What is fish poaching?

Fishing for salmon, trout, freshwater fish and eels by rod and net is governed by the provisions of the Salmon and Freshwater Fisheries Act 1975.

An individual may have rights to take the fish, but he does not exercise rights of ownership over them until they are killed, captured or tamed. Stealing fish is contrary to section 1 of the Theft Act 1968. The Act also creates poaching offences to cover situations where wild fish are taken.

Taking wild fish from a river is poaching, but removing a dead fish from a fisherman's car boot is theft. Taking fish from a lake stocked for an angling society could be theft, depending on whether the fish has a sufficient element of freedom in a large lake to be considered wild. Fish confined by fences to a small section of running water might be subject to theft. Removal of fish from keep-nets, fishing nets and traps is theft.

It is an offence to take or destroy, or attempt to do so, any fish in water which is private property or in which there is any private right of fishery. Enforcement is governed by the time of day and means adopted to take the fish:

Prohibited methods

Under the Salmon and Freshwater Fisheries Act 1975 it is an offence to use, or possess with intent to use, the following prohibited implements to take or kill salmon, trout or freshwater fish:

  • A firearm as defined by the Firearms Act 1968;
  • An otter-lath or jack, wire or snare: an otter-lath or jack is a floating device for running out lures, and is often a board to which baited lines are attached, usually moored to or trailed by a boat;
  • A cross line or set-line: commonly used by poachers and consist of a simple, weighted, line tied to a stick with baited hooks attached. An unattended rod and line could also be classed as a set-line. A cross line goes from bank to bank and a setline is cast into the water and secured at one end;
  • A spear, gaff, stoke-haul and snatch are implements used for foul-hooking by dropping weighted lines into the water and jerking the hooks into a body of the fish. A weighted treble hook cast by a rod is sometimes used in this way;
  • A light.

It is an offence to throw or discharge any stone or other missile to take, kill, or facilitate the taking or killing of salmon, trout and freshwater fish.

Fish licences

A person commits an offence if, in any place in which fishing of any description is regulated by a system of licensing, he:

  • fishes for or takes fish without a licence, or uses a means prohibited by licence, or contrary to the licence conditions;
  • has in his possession, for the purpose of taking or killing fish, an instrument other that one which he is authorised to use by licence.

It is an offence under the Salmon and Freshwater Fisheries Act 1975 to fish for, take or kill fish during the close season. The season for each species vary according to the method used. In addition the seasons may differ, by several weeks, from one water authority to another.
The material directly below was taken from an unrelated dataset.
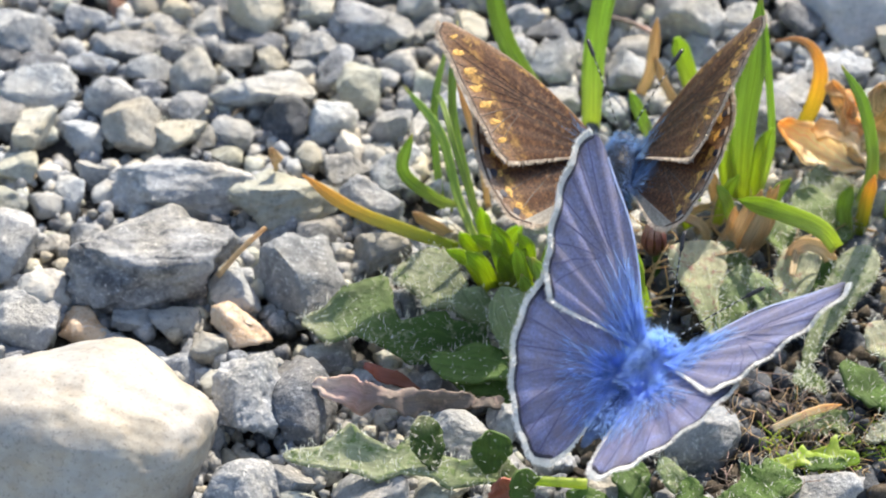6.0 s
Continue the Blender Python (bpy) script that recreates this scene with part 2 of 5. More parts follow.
def wing_material(name, stops, speckle, speckle_at, rough=0.45, see_through=0.3, scales=0.3, glow=(1, 1, 1), sheen=0.0, sheen_tint=(1, 1, 1), ray_dark=(0.7, 0.7, 0.7), ray_light=(1.2, 1.2, 1.2), gloss=0.5, speckle_size=1300.0, speckle_soft=0.07, band=None):
    """A scaled wing: colour runs from the root (UV x = 0) to the rim (1); fine scales, and duller patches or painted
    scale glints.
    """
    m, nt, bsdf, out, add, link = node_kit(name)
    uv = nt.nodes.new("ShaderNodeUVMap")
    split = nt.nodes.new("ShaderNodeSeparateXYZ")
    link(uv.outputs[0], split.inputs[0])
    where = nt.nodes.new("ShaderNodeTexCoord").outputs["Object"]
    drift = add("ShaderNodeTexNoise", Scale=420.0, Detail=3.0)
    link(where, drift.inputs["Vector"])
    push = nt.nodes.new("ShaderNodeMath")
    push.operation = "MULTIPLY_ADD"
    link(drift.outputs[0], push.inputs[0])
    push.inputs[1].default_value = 0.22
    link(split.outputs[0], push.inputs[2])
    off = nt.nodes.new("ShaderNodeMath")
    off.operation = "SUBTRACT"
    link(push.outputs[0], off.inputs[0])
    off.inputs[1].default_value = 0.11
    along = ramp_of(nt, stops)
    link(off.outputs[0], along.inputs[0])
    fine = add("ShaderNodeTexNoise", Scale=5200.0, Detail=3.0, Roughness=0.7)
    link(where, fine.inputs["Vector"])
    tone = ramp_of(nt, [(0.3, (1 - scales,) * 3), (0.7, (1 + scales,) * 3)])
    link(fine.outputs[0], tone.inputs[0])
    scaled = mix_of(nt, "MULTIPLY", 1.0)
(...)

There is no close season on certain still waters and certain canals.

Sale and possession

It is an offence to buy, sell or possess for sale salmon between 31 August and 1 February or trout (other than rainbow) between 31 August and 1 March.

The sale of salmon preserved by various means outside the United Kingdom at any time or within the United Kingdom between 1 February and 31 August. Trout may be bought and sold if preserved within the United Kingdom between 1 March and 31 August. Trout may be bought and sold at any time for the purposes of stocking , restocking, artificial propagation and science.


It is an offence to send consignments of salmon or trout at any time unless the package is conspicuously marked salmon or trout on the outside. Packets suspected of containing salmon or trout may be inspected by a police officer, water authority official, ministry official, officer of a market authority or the fishmongers.